How are we enjoying the “normal seasonal soft patch” so far?

The stock market spent the past week chopping around the range left by the sharp drop the prior Friday, while confronting the ghosts of crises past: regional-bank balance-sheet worries, possible re-escalation of China trade hostilities, a crypto flash correction and a reversal in the most speculative and fundamentally flimsy stocks.

The S&P 500 managed a 1.7% weekly gain, almost all of it coming from Monday’s reflex rebound, carving out what now amounts to a five-week trading range bounded by the all-time high above 6,750 and the twice-tested low of 6,550.

Entering last week, nearly early everyone lining up behind the consensus bullish argument pointed to the AI-investment bonanza, a Federal Reserve poised to cut rates twice more this year into a still-firm economy and the heaven-bestowed right to a year-end performance-chasing rally.
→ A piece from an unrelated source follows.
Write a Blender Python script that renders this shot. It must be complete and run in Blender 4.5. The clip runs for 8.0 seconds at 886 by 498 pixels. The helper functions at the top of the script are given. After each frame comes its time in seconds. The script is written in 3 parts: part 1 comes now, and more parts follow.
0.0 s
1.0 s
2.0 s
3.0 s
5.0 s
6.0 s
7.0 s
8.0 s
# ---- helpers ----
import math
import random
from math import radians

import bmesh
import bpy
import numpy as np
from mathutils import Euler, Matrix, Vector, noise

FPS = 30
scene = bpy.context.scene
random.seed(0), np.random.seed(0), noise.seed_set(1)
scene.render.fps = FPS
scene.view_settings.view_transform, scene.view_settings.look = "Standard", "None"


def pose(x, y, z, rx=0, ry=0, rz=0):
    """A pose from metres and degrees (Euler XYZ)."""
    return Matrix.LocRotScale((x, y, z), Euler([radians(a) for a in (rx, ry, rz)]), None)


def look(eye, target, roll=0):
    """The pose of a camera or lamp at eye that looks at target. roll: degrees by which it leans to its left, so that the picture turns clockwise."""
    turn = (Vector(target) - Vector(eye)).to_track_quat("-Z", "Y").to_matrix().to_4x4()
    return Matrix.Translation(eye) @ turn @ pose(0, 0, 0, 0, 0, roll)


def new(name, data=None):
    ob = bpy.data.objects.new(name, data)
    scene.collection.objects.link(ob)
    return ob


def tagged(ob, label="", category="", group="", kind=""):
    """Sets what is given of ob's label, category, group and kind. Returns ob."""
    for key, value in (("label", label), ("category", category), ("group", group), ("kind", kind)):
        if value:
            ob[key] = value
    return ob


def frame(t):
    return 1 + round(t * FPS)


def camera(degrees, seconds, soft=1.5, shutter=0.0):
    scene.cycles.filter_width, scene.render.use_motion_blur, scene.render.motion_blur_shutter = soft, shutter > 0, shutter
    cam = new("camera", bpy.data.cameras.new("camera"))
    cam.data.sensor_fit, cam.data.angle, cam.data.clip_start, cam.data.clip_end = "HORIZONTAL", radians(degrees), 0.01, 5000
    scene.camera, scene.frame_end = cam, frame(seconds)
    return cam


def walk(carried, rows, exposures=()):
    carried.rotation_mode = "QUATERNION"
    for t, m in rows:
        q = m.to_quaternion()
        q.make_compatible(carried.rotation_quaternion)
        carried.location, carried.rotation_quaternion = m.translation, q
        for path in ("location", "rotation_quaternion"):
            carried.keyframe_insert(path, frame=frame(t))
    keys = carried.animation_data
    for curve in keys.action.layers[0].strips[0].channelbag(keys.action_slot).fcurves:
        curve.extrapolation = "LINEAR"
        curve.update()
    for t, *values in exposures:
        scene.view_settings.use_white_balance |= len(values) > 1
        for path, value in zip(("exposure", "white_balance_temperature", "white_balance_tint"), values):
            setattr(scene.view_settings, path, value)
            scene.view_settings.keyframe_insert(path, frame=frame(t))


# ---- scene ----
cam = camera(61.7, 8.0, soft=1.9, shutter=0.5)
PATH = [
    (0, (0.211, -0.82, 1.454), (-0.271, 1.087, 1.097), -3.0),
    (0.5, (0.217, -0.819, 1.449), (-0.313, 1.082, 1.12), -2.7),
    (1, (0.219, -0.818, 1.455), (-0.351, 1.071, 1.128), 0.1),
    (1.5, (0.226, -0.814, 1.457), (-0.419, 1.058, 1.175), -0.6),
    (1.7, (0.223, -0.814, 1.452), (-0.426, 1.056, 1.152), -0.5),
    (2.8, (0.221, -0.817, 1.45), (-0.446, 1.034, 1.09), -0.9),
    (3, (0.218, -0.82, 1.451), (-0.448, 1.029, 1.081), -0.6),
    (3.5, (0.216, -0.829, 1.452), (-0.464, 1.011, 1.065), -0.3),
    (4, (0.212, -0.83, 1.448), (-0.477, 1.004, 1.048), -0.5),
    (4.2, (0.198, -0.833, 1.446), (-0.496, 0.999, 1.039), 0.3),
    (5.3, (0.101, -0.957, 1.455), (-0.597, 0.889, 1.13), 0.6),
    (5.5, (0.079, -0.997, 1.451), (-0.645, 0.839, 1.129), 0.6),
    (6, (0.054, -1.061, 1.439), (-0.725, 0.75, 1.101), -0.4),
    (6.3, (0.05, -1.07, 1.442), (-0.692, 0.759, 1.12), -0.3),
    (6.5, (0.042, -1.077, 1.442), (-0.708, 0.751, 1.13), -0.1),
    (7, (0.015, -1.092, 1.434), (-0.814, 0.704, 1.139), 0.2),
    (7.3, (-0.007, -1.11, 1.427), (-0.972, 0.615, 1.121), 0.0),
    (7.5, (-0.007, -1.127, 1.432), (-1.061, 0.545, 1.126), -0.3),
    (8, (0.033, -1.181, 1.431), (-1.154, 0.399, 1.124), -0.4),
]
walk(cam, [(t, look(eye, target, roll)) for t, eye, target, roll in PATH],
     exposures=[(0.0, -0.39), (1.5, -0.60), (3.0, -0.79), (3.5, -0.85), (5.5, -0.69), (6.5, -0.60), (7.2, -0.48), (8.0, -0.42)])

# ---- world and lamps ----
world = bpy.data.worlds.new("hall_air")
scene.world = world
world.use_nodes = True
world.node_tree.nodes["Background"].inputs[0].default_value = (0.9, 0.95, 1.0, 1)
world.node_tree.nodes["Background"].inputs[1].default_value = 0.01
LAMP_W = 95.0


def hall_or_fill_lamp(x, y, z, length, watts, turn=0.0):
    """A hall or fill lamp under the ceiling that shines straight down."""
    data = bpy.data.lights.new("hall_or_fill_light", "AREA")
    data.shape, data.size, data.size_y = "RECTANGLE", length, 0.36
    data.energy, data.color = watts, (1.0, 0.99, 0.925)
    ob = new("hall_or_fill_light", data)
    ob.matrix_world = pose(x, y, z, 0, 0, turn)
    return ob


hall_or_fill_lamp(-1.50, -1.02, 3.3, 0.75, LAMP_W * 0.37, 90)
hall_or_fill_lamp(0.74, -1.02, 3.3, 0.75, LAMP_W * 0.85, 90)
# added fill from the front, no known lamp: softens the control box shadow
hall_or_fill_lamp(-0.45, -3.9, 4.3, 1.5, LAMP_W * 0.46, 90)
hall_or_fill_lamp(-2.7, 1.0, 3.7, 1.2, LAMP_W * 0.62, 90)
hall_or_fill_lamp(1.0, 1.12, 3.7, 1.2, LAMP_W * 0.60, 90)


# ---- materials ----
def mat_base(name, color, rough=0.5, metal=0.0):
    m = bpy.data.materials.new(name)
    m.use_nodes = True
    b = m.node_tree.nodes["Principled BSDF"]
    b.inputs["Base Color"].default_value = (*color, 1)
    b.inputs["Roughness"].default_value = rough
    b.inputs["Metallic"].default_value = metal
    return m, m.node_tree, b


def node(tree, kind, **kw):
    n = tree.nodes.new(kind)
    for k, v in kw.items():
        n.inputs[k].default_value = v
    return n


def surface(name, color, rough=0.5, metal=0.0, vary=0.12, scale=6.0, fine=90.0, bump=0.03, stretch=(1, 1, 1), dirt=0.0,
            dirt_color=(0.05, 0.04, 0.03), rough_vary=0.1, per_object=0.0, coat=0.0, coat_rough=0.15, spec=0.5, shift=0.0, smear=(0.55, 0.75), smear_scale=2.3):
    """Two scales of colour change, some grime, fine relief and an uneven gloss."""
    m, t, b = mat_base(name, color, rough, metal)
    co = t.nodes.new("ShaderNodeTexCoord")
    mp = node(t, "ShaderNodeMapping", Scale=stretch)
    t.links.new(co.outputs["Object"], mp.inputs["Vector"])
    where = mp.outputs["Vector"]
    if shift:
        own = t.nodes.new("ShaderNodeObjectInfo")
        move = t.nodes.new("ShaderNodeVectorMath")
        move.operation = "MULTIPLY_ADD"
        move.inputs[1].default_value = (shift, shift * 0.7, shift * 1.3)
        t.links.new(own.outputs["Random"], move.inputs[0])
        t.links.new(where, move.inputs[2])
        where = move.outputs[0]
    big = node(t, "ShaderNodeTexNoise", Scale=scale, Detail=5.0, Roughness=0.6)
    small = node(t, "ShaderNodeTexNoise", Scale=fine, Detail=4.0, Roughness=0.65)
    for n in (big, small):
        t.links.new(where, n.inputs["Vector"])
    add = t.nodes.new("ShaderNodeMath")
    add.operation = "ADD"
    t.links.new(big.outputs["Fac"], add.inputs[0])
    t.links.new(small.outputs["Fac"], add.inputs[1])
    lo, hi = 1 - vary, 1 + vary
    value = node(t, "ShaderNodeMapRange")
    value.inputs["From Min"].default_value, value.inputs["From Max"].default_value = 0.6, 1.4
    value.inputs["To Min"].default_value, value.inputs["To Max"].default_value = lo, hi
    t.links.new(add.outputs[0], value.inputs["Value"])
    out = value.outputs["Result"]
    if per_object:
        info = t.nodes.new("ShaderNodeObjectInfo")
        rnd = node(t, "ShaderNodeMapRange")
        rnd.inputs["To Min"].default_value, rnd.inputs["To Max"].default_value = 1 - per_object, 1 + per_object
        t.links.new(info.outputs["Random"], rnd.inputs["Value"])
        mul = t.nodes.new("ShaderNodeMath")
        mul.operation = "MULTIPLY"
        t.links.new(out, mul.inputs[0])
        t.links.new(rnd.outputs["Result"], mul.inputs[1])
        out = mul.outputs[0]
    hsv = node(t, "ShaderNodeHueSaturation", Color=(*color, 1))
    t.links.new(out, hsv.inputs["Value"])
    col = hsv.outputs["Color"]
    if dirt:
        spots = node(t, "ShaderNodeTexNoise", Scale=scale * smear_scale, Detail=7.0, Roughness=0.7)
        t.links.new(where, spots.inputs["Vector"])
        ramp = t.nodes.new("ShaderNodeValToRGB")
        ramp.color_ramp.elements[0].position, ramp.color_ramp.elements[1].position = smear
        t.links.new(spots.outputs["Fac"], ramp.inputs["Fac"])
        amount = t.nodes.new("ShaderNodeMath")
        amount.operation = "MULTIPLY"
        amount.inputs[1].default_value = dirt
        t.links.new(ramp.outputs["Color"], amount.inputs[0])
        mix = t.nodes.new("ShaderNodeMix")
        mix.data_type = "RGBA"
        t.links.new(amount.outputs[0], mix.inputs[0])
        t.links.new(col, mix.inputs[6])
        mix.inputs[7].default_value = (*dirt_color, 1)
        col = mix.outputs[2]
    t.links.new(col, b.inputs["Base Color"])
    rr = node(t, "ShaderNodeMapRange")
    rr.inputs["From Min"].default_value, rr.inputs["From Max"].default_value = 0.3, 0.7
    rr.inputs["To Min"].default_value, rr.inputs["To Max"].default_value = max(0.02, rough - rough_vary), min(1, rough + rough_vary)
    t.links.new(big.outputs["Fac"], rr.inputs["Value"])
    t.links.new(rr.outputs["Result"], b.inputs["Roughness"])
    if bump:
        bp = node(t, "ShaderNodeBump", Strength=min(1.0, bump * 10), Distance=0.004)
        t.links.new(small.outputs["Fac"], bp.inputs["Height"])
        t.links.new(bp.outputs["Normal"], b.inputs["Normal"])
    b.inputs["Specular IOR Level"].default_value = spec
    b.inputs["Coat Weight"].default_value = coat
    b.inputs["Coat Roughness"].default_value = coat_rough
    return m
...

Along with these hard-to-dispute premises would come the standard disclaimer that one should be ready for some October volatility along the way.

We’ve now had some of that, though the net effect so far is the mildest of pullbacks, just shy of 3% at the worst from a record high. But last week saw an observable upwelling of anxiety, reflecting a break of the preceding low-volatility climb and some possible pent-up selling from historically elevated equity allocations.